For our final dinner in Kraków, Poland, my husband and I went to a restaurant that specialized in roast pork knuckle. My husband used the restroom, and to my surprise, when he returned he grabbed the camera and went back. I thought to myself, This can't be good. He took this picture of a sign over a sink. After a night of sampling Polish vodka, to say nothing of pork knuckle, it was clear how the sink might be necessary. Megan and Todd Henderson, Fort Collins, Colo.

Next trip: Argentina
After a day of pushing my wife around Amsterdam in a wheelchair, I was tired and hungry, and so was she. We found a nice Argentine restaurant, but when the maître d' told me the ladies' room was downstairs, I told him that wouldn't work. He said, "No problem," and picked my wife up out of the chair, carried her down the stairs, waited until she was through, and carried her back up. That's what I call service! Ted Bender, Allen, Tex.

That gesture is for your wife
At a resort in India, I had to look in the pillowcase to see if there was any pillow at all. The next day I met a cleaning lady in the hall. Language had been a barrier, so I gestured for an extra pillow by pointing at the bedroom and putting my hands together next to my head as if lying on a bed. The woman screamed, "I cleaning lady!" and ran off. My wife pointed out the obvious: "I think you just propositioned her." James Dunn, Haslett, Mich.

A new kind of American idol
After a climb on the Great Wall outside of Beijing, I stopped to rest and a young Chinese couple approached me with a camera. I thought they would ask me to take their picture, but they wanted to have their picture taken with me. Within minutes a crowd gathered. People thrust babies into my arms, grandparents flanked me, young families posed with me, and we all smiled for the camera. I was a rock star! When our Chinese guide finally cleared away the crowd, I asked her, "What just happened?" She told me that I was the incarnation of good luck. I'm heavy; that means I'm rich. After climbing on the wall, I was flushed, and the Chinese think that red complexions are beautiful. With my white hair, dimples, and blue eyes, I was the picture of good luck. Mildred Blaisdell, Clarence, N.Y.
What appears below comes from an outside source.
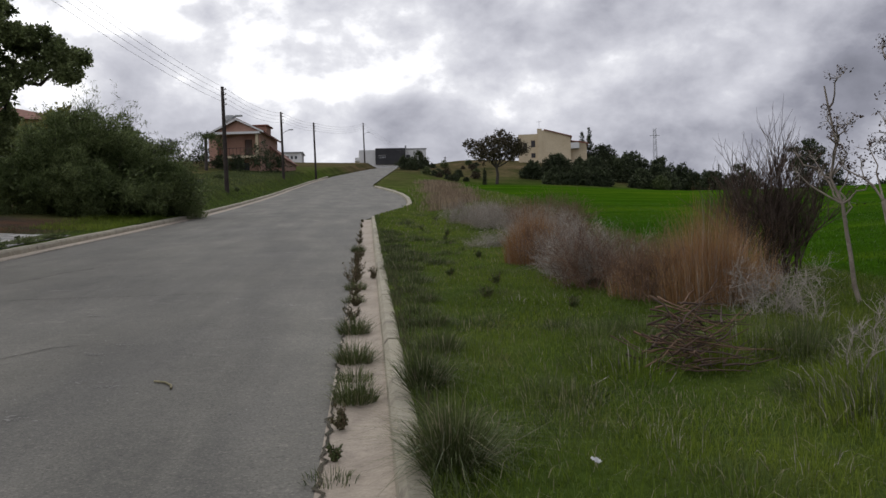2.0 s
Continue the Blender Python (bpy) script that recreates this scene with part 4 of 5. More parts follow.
def pink_house():
    """Gabled house of pink plaster with a balcony; local -y looks down the road."""
    t = empty("pink_house", pose(-15.4, 104.2, gz(-15, 103) - 1.0, 0, 0, -6), "pink plastered gabled house with a balcony and tiled roof", "house")
    W, H = 2.55, 6.4
    base = 12.0 - (gz(-15, 103) - 1.0)
    part("front_wall", pierced_wall(-W, W, 0, base + 4.95, 1.6, 1.85, [(0.9, base + 2.2, 0.95, 2.0)]), "pink_plaster", t)
    part("side_wall", box(W + 0.002, W + 0.25, 0, 9.5, 0, base + 4.95), "pink_plaster", t)
    part("side_wall", box(-W - 0.25, -W - 0.002, 0, 9.5, 0, base + 4.95), "pink_plaster", t)
    part("wing", box(-W - 1.1, -W - 0.256, 0.3, 8, 0, base + 4.7), "pink_plaster", t)
    part("balcony_slab", box(-W + 0.004, W - 0.004, -0.3, 1.594, base + 1.7, base + 2.0, 0.02), "cream_plaster", t)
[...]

Too bad she didn't have a son
In a village called Tagong in eastern Tibet, I stayed for a week with a farmer and his wife. I enjoyed many cups of yak-butter tea with the village women. All week, I coveted the silver earrings with coral and turquoise that they all wore. I searched all of Tagong for a pair and was so happy once I found them. When I showed the farmer's wife my earrings, she started talking loudly and smiling. I realized after much miming that they were a symbol of engagement—like a diamond ring in the U.S. I was embarrassed about my extravagant purchase, and I had to tell her that I hadn't found a husband in Tagong! Christine Sorrenti, Boston, Mass.